Work to complete -
Each line from the one containing "import random" through the one containing "scene.render.fps = FPS" must be echoed exactly, endpoints included, and every other line omitted.

Given information -
══════
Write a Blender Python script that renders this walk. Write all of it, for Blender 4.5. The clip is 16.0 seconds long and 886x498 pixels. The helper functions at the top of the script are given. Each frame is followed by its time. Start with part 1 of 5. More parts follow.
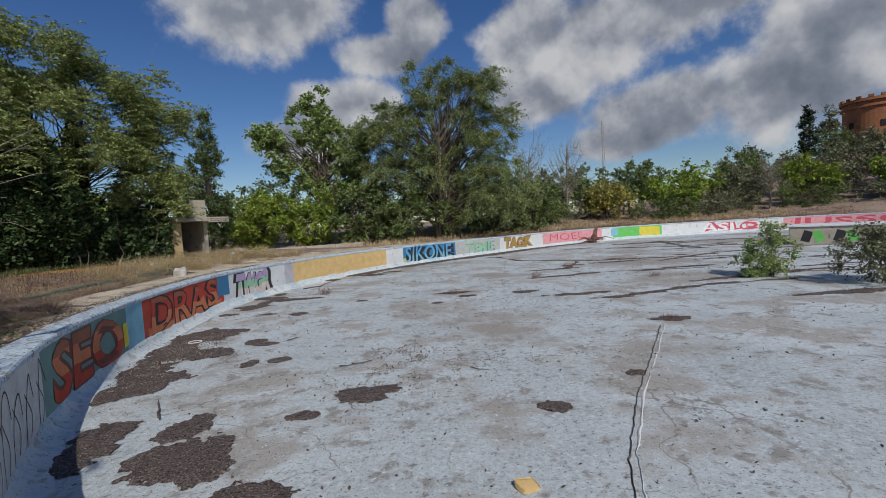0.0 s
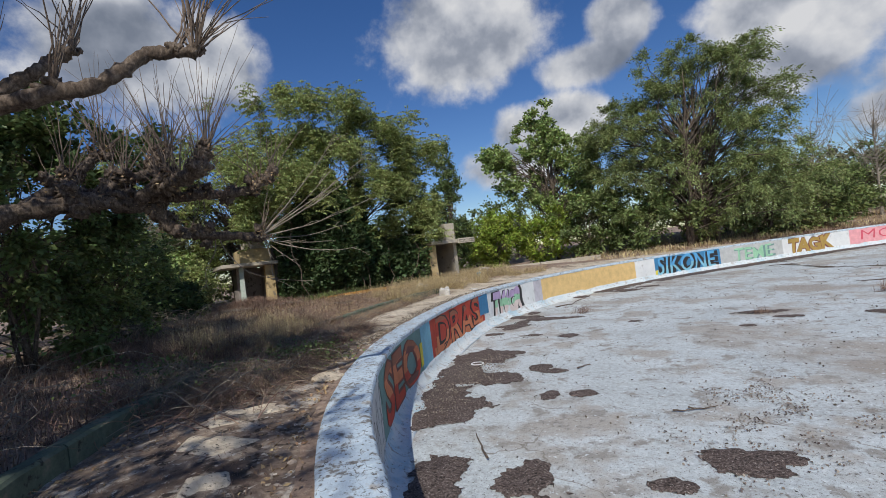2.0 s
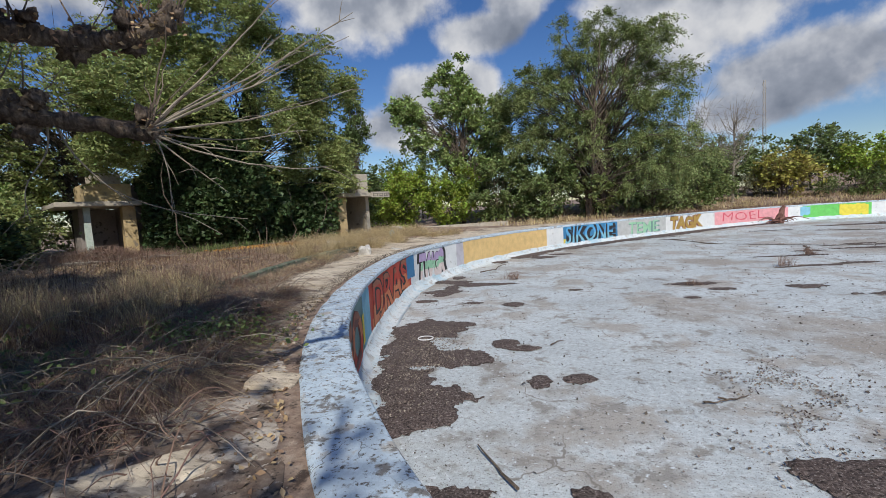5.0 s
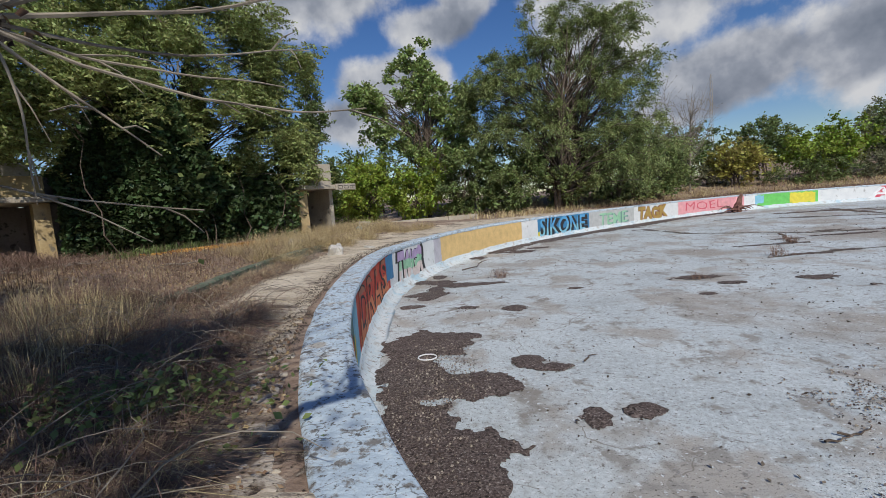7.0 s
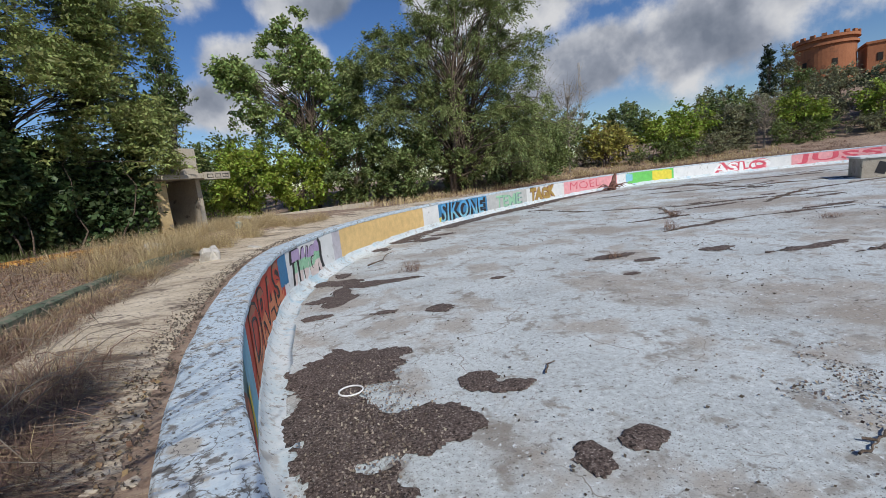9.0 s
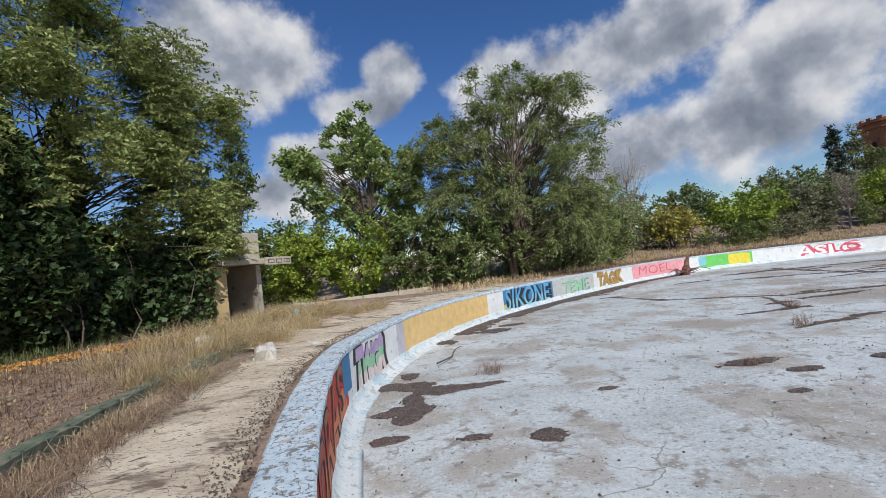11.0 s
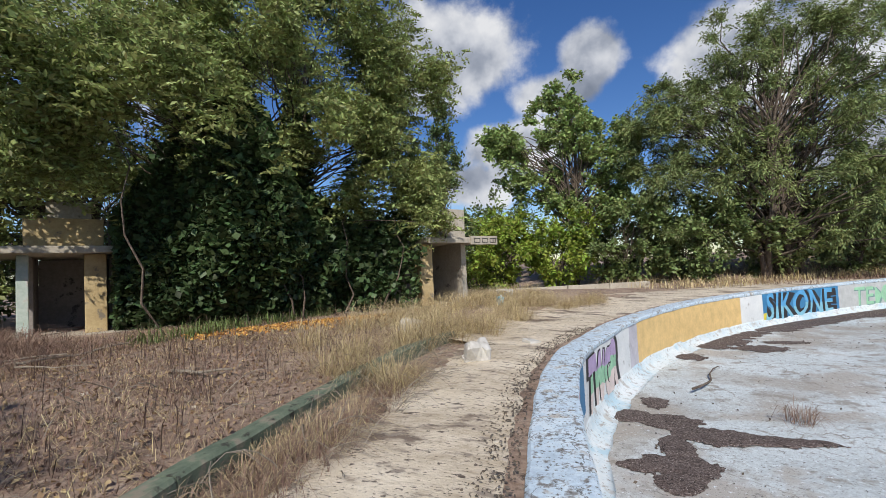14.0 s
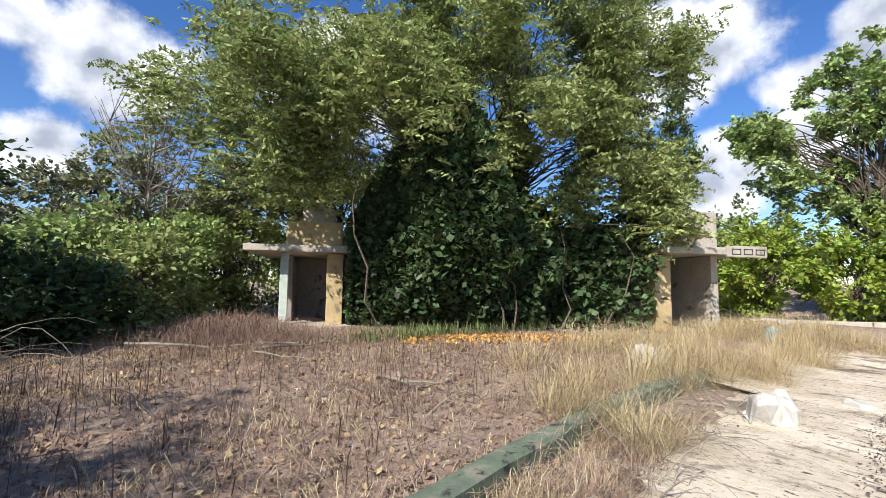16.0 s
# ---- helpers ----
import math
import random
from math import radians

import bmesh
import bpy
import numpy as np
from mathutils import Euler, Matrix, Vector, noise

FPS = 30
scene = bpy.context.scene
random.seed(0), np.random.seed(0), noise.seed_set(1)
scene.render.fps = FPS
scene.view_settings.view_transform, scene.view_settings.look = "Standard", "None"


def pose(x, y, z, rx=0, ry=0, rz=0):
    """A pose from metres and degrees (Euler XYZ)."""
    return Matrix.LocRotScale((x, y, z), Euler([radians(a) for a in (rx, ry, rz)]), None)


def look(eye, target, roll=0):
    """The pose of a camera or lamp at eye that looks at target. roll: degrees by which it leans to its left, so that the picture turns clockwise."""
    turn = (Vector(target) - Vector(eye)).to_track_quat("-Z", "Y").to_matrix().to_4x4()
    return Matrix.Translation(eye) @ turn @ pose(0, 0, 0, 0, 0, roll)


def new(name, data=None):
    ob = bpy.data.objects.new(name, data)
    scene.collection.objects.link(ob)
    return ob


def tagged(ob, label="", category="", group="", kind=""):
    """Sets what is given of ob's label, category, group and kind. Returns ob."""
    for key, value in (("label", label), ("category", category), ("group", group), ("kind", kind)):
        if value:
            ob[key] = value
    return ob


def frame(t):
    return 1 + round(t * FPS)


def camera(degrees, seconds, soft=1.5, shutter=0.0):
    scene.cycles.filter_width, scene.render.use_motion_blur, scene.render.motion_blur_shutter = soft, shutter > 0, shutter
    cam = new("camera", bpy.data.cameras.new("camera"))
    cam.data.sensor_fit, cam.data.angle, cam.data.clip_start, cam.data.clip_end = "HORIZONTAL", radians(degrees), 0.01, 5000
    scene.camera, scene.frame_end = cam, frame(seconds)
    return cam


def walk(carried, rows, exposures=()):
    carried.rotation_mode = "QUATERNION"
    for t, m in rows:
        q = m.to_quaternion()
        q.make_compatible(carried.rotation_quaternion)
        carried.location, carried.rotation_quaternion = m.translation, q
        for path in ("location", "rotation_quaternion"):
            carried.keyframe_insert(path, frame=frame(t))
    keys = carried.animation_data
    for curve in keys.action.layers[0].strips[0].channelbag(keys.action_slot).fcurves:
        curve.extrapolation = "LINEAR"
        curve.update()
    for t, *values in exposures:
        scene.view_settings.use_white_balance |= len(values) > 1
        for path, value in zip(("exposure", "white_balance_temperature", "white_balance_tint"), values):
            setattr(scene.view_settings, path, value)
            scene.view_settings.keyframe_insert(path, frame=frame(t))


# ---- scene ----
cam = camera(90.0, 16.0, soft=0.8)
METRES, EYE, TILT, LEAN, TURN = 16.0, 2.944, 0.0, 0.0, 0.0
ROWS = [
    (0.0, 0.0, 0.0, 0.0, -0.19, -3.27, 3.39),
    (0.5, -0.0336, 0.0146, -0.0002, 7.41, -2.99, 3.72),
    (1.0, -0.0691, 0.0335, 0.0023, 13.38, -2.1, 4.34),
    (1.5, -0.1008, 0.0511, 0.0013, 20.18, -0.54, 5.85),
    (2.0, -0.1324, 0.0726, 0.0035, 26.83, 1.29, 7.16),
    (2.5, -0.1598, 0.0865, 0.0031, 29.35, 1.73, 7.8),
    (3.0, -0.183, 0.1001, 0.0011, 29.24, 1.04, 7.65),
    (3.5, -0.2099, 0.1186, 0.0012, 24.52, -1.13, 6.24),
    (4.0, -0.2355, 0.1334, -0.001, 18.26, -3.49, 4.59),
    (4.5, -0.2582, 0.1544, -0.0031, 14.25, -4.55, 3.76),
    (7.0, -0.3582, 0.2786, -0.0043, 6.27, -6.08, 4.27),
    (7.5, -0.372, 0.3083, -0.0031, 1.13, -7.65, 3.95),
    (8.0, -0.3829, 0.3334, -0.0042, -5.26, -8.87, 3.49),
    (10.5, -0.4269, 0.4812, -0.0038, -8.32, -8.38, 7.66),
    (11.0, -0.4468, 0.5118, 0.0077, -2.37, 2.21, 6.1),
    (11.5, -0.4608, 0.5397, 0.0065, -2.92, 2.22, 2.18),
    (12.0, -0.4703, 0.5642, 0.0033, -5.36, 1.31, 0.51),
    (12.5, -0.4753, 0.591, 0.0048, -4.91, 0.8, -0.33),
    (13.0, -0.4867, 0.6149, 0.0028, 0.9, 1.09, 0.86),
    (13.5, -0.502, 0.6461, 0.0046, 10.43, 1.91, 2.1),
    (14.0, -0.5257, 0.6689, 0.006, 21.72, 2.56, 2.79),
    (14.5, -0.5523, 0.6779, 0.002, 34.21, 3.37, 3.31),
    (15.0, -0.573, 0.688, 0.0015, 46.46, 4.24, 3.31),
    (15.5, -0.5835, 0.7099, 0.0008, 52.31, 4.69, 2.0),
    (16.0, -0.5916, 0.7366, -0.0004, 47.82, 4.95, -0.68),
]
walk(cam, [(t, pose(0, 0, EYE, TILT, LEAN, TURN) @ pose(METRES * x, METRES * y, METRES * z, 90 + pitch, roll, yaw)) for t, x, y, z, yaw, pitch, roll in ROWS],
     exposures=[(0.0, -0.5), (1.0, -0.3), (1.5, -0.18), (2.0, -0.12), (2.5, 0.15), (3.5, 0.05), (4.5, -0.05), (7.0, -0.25), (10.5, -0.05), (11.5, -0.02), (13.0, -0.1), (14.5, 0.25), (15.0, 0.4), (15.5, 0.74), (16.0, 0.82)])

# ---- light ----
SUN_AZ, SUN_EL = 161.0, 41.0      # degrees clockwise from +y, and above the horizon
world = bpy.data.worlds.new("sky")
scene.world = world
world.use_nodes = True


def link(nt, a, b):
    nt.links.new(a, b)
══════
Written solution -
import random
from math import radians

import bmesh
import bpy
import numpy as np
from mathutils import Euler, Matrix, Vector, noise

FPS = 30
scene = bpy.context.scene
random.seed(0), np.random.seed(0), noise.seed_set(1)
scene.render.fps = FPS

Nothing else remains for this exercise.